One of the topics I’ve been researching lately is shorthand. The narrator of my work-in-progress briefly attends a secretarial college in 1939, so I needed to know what she’d learn there. Shorthand, I figured – but then I found out there were all kinds of shorthand. Wikipedia alone lists forty-one different types. The only one I’d ever heard of was Pitman shorthand, so I started with that, and it was absolutely fascinating. It was brought to Australia by Jacob Pitman, now buried in Sydney’s Rookwood Cemetery under a phonetically-inscribed tombstone that states he ‘INTRODIUST FONETIK SHORTHAND’. Apparently Pitman was also used in the United States at the trial of Abraham Lincoln’s assassination plotters. Back before digital audio recorders and voice recognition software, Pitman was the most common way of writing English down quickly, reaching speeds of up to 350 words per minute.
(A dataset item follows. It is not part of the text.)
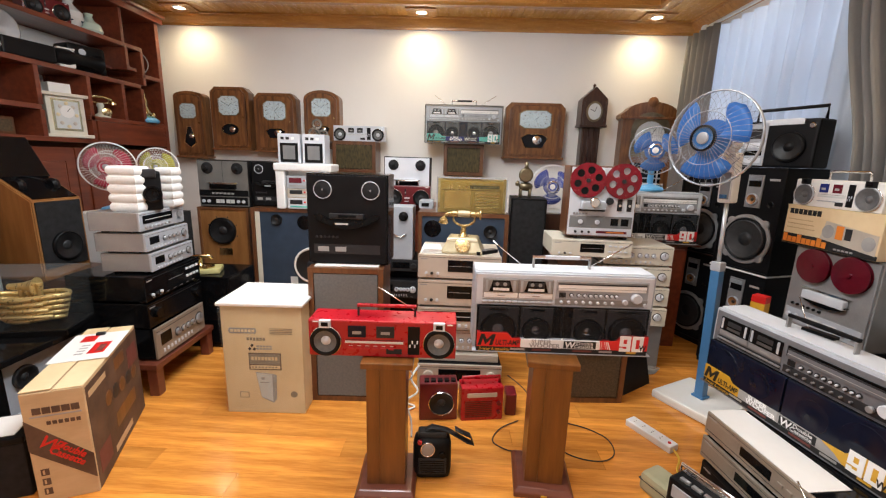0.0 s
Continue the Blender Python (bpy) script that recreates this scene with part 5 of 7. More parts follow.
# pedestal fan and small blue fan behind it
pf = fan(pose(1.860, 2.37, 0, 0, -2.0, -62), "blue-bladed pedestal fan with a chrome wire guard and white base", "blade_blue", 0.228, "black_plastic", "fan_wire", 44, 1.49, "white_plastic", ("a", "white_plastic", 0.80, 0.20))
fan(pose(1.945, 3.24, 1.174, 0, 0, -22), "smaller blue-bladed desk fan standing on a boombox", "blade_blue", 0.16, "chrome", "fan_wire", 48, 0.28, "sky_plastic")
vp = thing("plinth", pose(1.24, 3.58, 0), "dark plinth under a violet fan", "plinth")
box(vp, "body", (0, 0.2), (0, 0.26), (0, 0.949), "dark_wood", 0.004)
fan(pose(1.335, 3.58, 0.95, 0, 0, -8), "violet-bladed desk fan with a pale wire guard on a plinth", "blade_violet", 0.165, "chrome", "plain_white", 48, 0.22, "white_plastic")

# back row, from the shelf side towards the window
pl = thing("plinth", pose(-1.58, 3.63, 0), "dark wooden plinth under a tan loudspeaker", "plinth")
box(pl, "body", (0, 0.44), (0, 0.36), (0, 0.318), "dark_wood", 0.004)
ts = cabinet_speaker(pose(-1.57, 3.60, 0.32, 0, 0, 3), 0.42, 0.59, 0.36, "walnut", "tan_wood", "tan wooden loudspeaker with one dark woofer and a brass plate", (("black_plastic", 0.47, 0.67, 0.112),), frame_w=0.02)
box(ts, "name_plate", (0.155, 0.265), (0.002, 0.012), (0.185, 0.245), "brass", 0.005)
for k in range(8):
    a_ = k * math.pi / 4 + 0.4
    lathe(ts, "screw", [(0.006, 0), (0.005, 0.003), (0.0001, 0.003)], (0.197 + 0.122 * math.cos(a_), 0.010, 0.395 + 0.122 * math.sin(a_)), "dark_grey", seg=8)
reel_deck(pose(-1.55, 3.62, 0.912, 0, 0, 2), 0.42, 0.385, 0.22, "deck_grey", "black_plastic", "grey open-reel tape deck with a black case on a tan loudspeaker", "plain")
reel_deck(pose(-1.10, 3.62, 0.932, 0, 0, 2), 0.32, 0.365, 0.2, "black_plastic", "black_plastic", "black open-reel tape deck on a blue-fronted loudspeaker", "black")
b1 = cabinet_speaker(pose(-1.08, 3.52, 0.0, 0, 0, 1), 0.70, 0.93, 0.40, "walnut", "blue_baffle", "large walnut monitor loudspeaker with a blue front and white-rimmed woofer", (("white_plastic", 0.70, 0.50, 0.15), ("black_plastic", 0.30, 0.90, 0.045), ("port", 0.62, 0.88, 0.06)), "blue monitors", frame_w=0.03)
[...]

How does it work? It uses very simple symbols to represent sounds and common groups of sounds. Then it speeds things up even more by allowing you to omit vowels and by providing symbols for commonly occurring words. I came across a very nifty website called Pitman for Geeks that explains how proper Pitman shorthand works, then gives step-by-step instructions for learning it the ‘easy’ way. The website author admits that ‘a Pitman teacher would be appalled at the look of it, but as there aren’t many Pitman teachers in the world today, the risk is not high’. Even though I have no reason whatsoever to learn shorthand, this website almost tempted me to try teaching it to myself.
Needless to say, only about one-thousandth of all this information on shorthand made it into my manuscript. Still, I had fun reading about it.